ODE s’incarne à l’unisson des corps, mais aussi des voix. Parlez-nous de l’intégration de ces chants dont les paroles simples et accrocheuses deviennent vite d’étranges vers d’oreille.
Le désir de chanter ensemble est arrivé spontanément en répétition. J’aime croire qu’en se permettant de laisser surgir les premières idées, de les exposer et de les considérer, on est en contact avec une forme d’inconscient collectif. J’aime croire que chacun·e porte une part de la matière du spectacle en soi. Au tout début du processus, un interprète avait une chanson pop très connue en tête, avec de courtes phrases simples et entraînantes. En apparence, rien de plus classique qu’une chanson d’amour. Toutefois, en prêtant bien attention, les paroles rappelaient une supplication, une prière ou même un appel au divin. Il y a quelque chose de sacré dans cet abandon total de soi, dans la recherche de cet autre pour combler son mal-être. Cette ambiguïté, entre la naïveté d’une chanson « catchy » et « sexy », et l’appel au divin qu’elle peut sous-entendre, nous a tout de suite intéressé·e·s.
Cette recherche de félicité et de transcendance collective était aussi à la base du travail de création des Jolies choses. Comment l’approchez-vous cette fois ?
Outre le rapport à la machine spectaculaire, à la performance et à la virtuosité, il y avait effectivement un désir de transcendance au niveau de l’état de conscience des interprètes dans Les jolies choses. Cette transcendance, on l’a cherchée par le mantra gestuel répété et l’exigence de la partition qui provoquaient naturellement un décollement du réel. Mais tout ça demeurait très abstrait.
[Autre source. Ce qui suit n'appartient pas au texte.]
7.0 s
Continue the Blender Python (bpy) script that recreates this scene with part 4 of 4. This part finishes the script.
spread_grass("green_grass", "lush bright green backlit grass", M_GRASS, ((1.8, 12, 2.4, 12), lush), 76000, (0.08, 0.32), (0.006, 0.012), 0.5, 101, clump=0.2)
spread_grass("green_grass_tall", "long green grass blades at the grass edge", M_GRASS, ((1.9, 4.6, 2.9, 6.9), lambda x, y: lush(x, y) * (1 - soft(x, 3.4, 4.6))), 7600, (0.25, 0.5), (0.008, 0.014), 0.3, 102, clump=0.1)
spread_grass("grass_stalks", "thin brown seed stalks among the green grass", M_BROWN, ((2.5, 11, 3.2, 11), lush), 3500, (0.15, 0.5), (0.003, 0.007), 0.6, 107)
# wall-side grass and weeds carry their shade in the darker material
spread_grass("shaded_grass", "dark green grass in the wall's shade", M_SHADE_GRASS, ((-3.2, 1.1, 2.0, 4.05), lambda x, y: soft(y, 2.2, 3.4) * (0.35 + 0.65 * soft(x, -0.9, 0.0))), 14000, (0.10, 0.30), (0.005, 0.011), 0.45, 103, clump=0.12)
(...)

Dans ODE, il y a encore cette idée d’un chœur et d’une partition périlleuse, mais nous l’appliquons de manière beaucoup plus franche et directe, par répétition d’une forme de mantra vocal. Nous nous sommes inspiré·e·s des groupes de croissance personnelle qui font différents rituels pour expulser et expurger différents blocages. J’aime à penser ODE comme un show à la frontière du spectacle rock, du rituel païen et du groupe de croissance personnelle. Nous nous intéressons tout particulièrement au phénomène de possession de soi au sein du fantasme collectif. Il y a également un rapprochement à faire entre la fièvre religieuse et celle du divertissement.
En explorant un rapport au spectaculaire qui fascine et attire, en même temps qu’il repousse et inquiète, ODE semble s’inscrire au seuil d’un renversement. Lequel ?
Mon travail actuel continue d’explorer la question du leurre, mais cette fois à travers le prisme des états d’extase ou de fascination qu’on peut expérimenter dans un show rock comme dans une procession païenne ou un rituel de croissance personnelle. ODE est une recherche sur les capacités attentionnelles s’érigeant dans la périphérie de ce phénomène. Je me demande notamment comment jouer avec les mécanismes de la fascination pour conserver l’attention – et la tension – afin de révéler non seulement ce qui se joue derrière, mais ce qui doit être sacrifié pour que le jeu continue. Je me demande comment arriver à être « possédé·e » par une proposition jusqu’à ce que les sensations ou les images inconscientes puissent surgir à la conscience. C’est paradoxal, car c’est par l’aliénation que l’attention opère, mais c’est aussi par l’attention que peut se déjouer l’aliénation. Je me demande comment opérer un renversement à cet endroit-là.
De quel sacrifice est-il symboliquement question ?
Je cherche encore. Mais je sais que pour que cette apparente harmonie puisse advenir, il y a nécessairement des sacrifié·e·s. Il faut qu’il y ait quelqu’un ou quelque chose qui en paie le prix. Ce peut être la vérité, une personne, une communauté, un objet, un bouc émissaire. Il faut que l’ordre soit rétabli par un rite sacrificiel, qu’il soit abstrait ou concret. À l’heure actuelle, je me demande comment renverser ou faire trembler les faux-semblants de cette image de perfection dans une esthétique sirupeuse.